DATA BLOCK:
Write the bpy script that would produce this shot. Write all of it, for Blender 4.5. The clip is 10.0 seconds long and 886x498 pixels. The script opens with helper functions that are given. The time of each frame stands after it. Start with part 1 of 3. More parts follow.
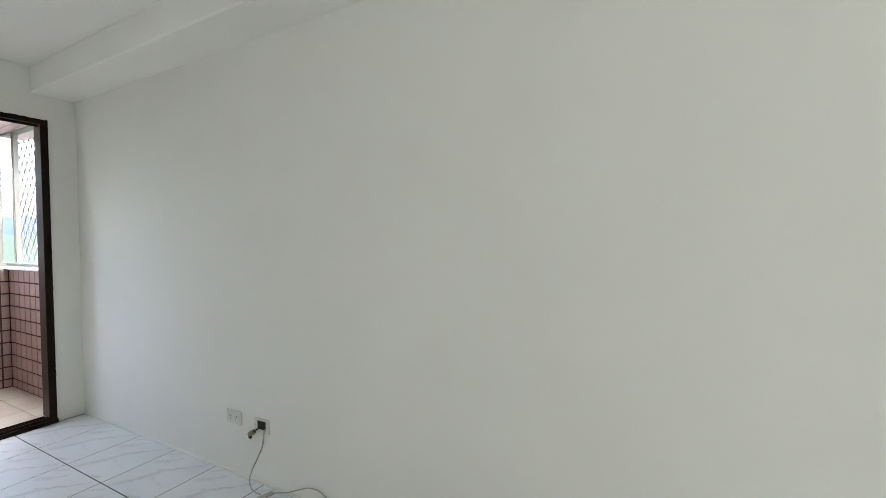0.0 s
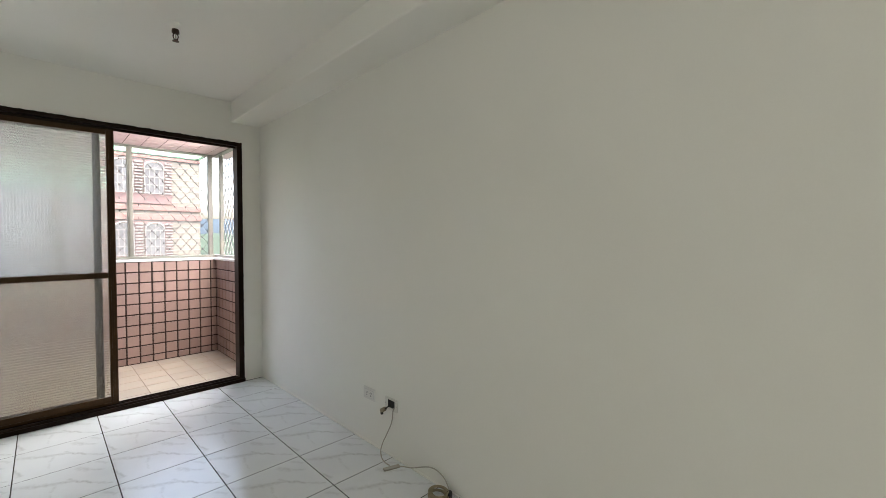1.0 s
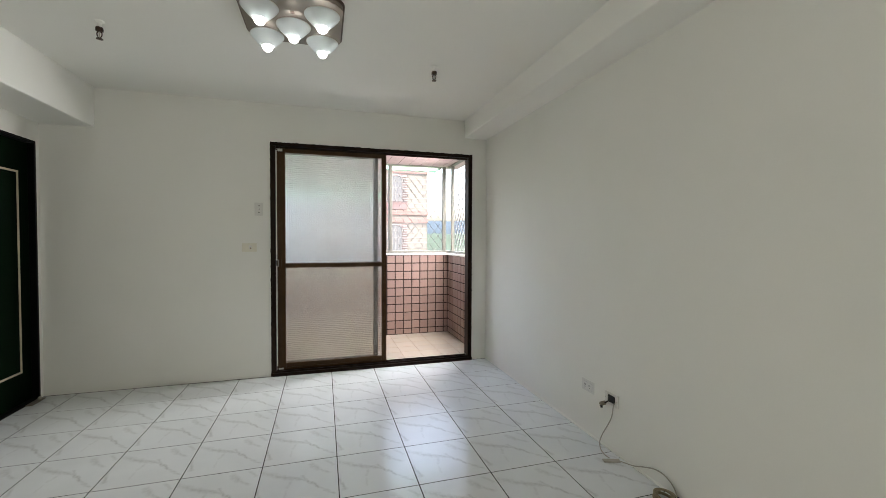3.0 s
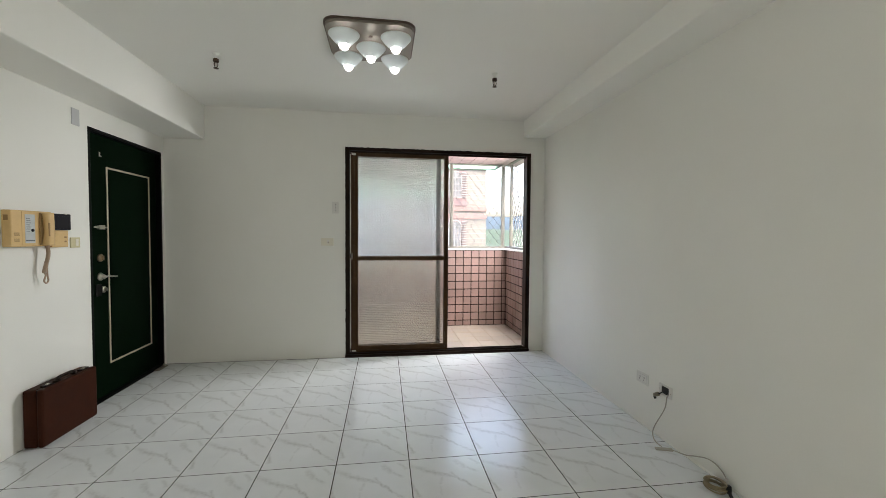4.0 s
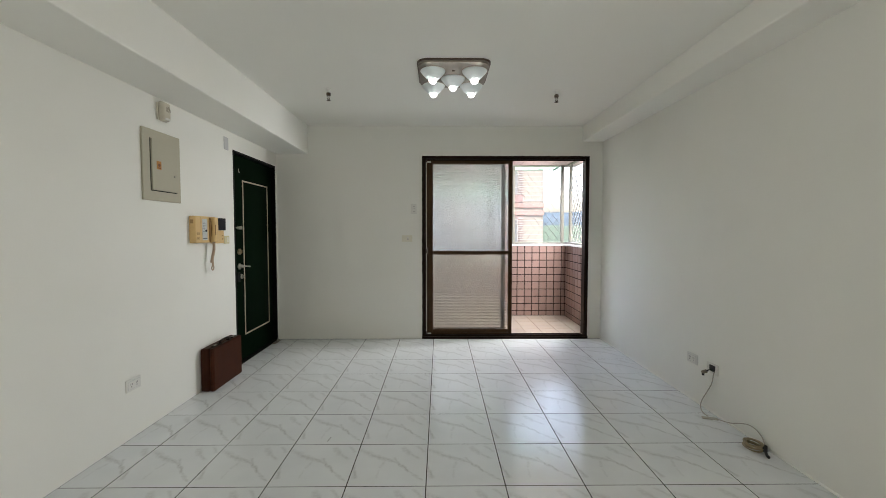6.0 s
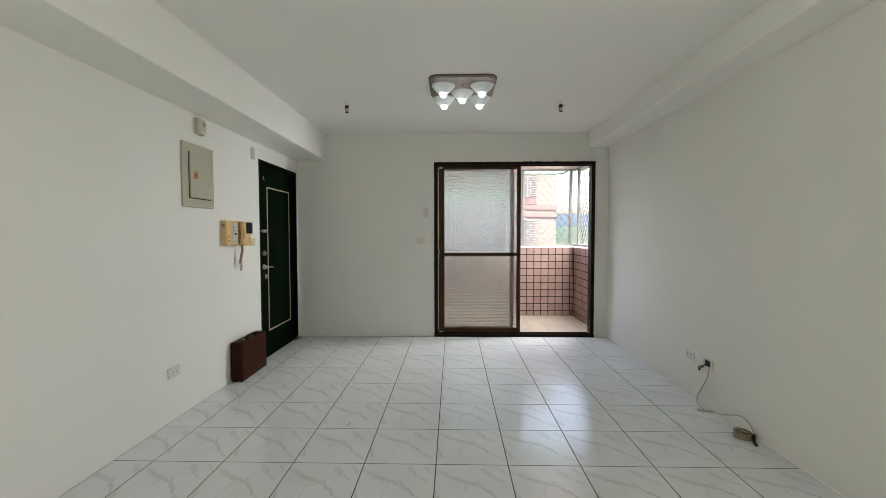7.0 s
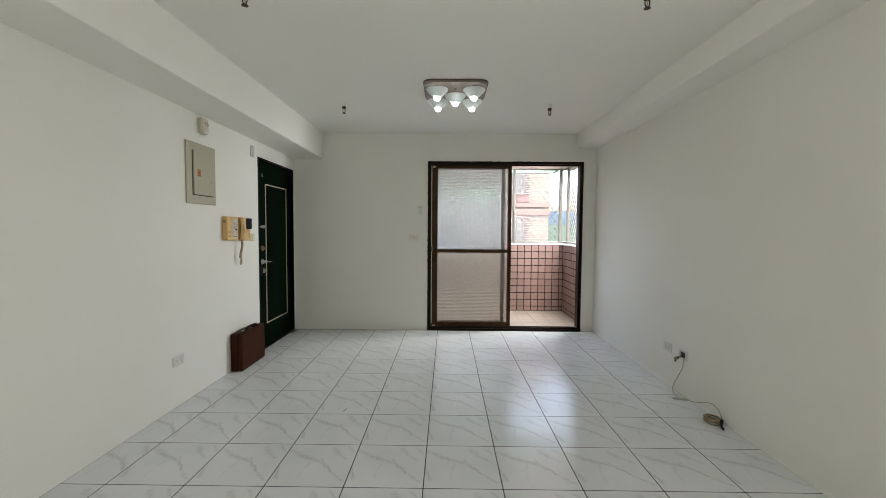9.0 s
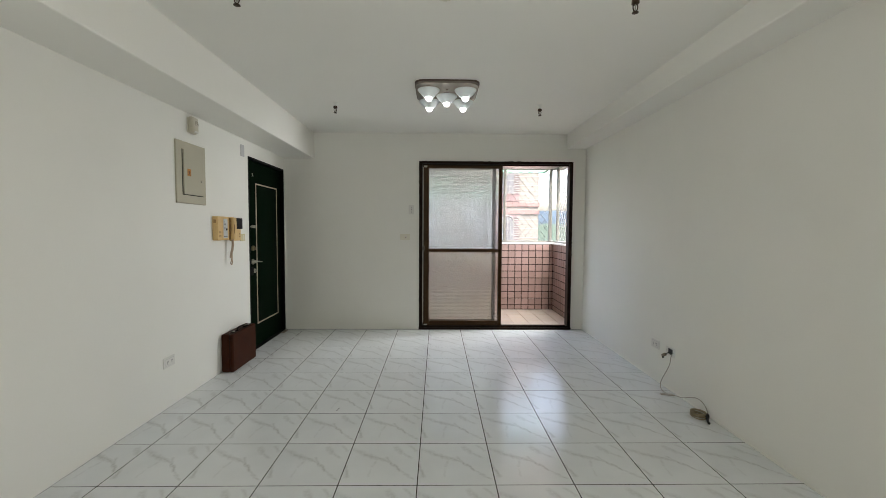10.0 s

STATED PROBLEM: All of the material above needs to be restated exactly, with no pictures.

RESULT OF THE TASK:
Write the bpy script that would produce this shot. Write all of it, for Blender 4.5. The clip is 10.0 seconds long and 886x498 pixels. The script opens with helper functions that are given. The time of each frame stands after it. Start with part 1 of 3. More parts follow.
0.0 s
1.0 s
3.0 s
4.0 s
6.0 s
7.0 s
9.0 s
10.0 s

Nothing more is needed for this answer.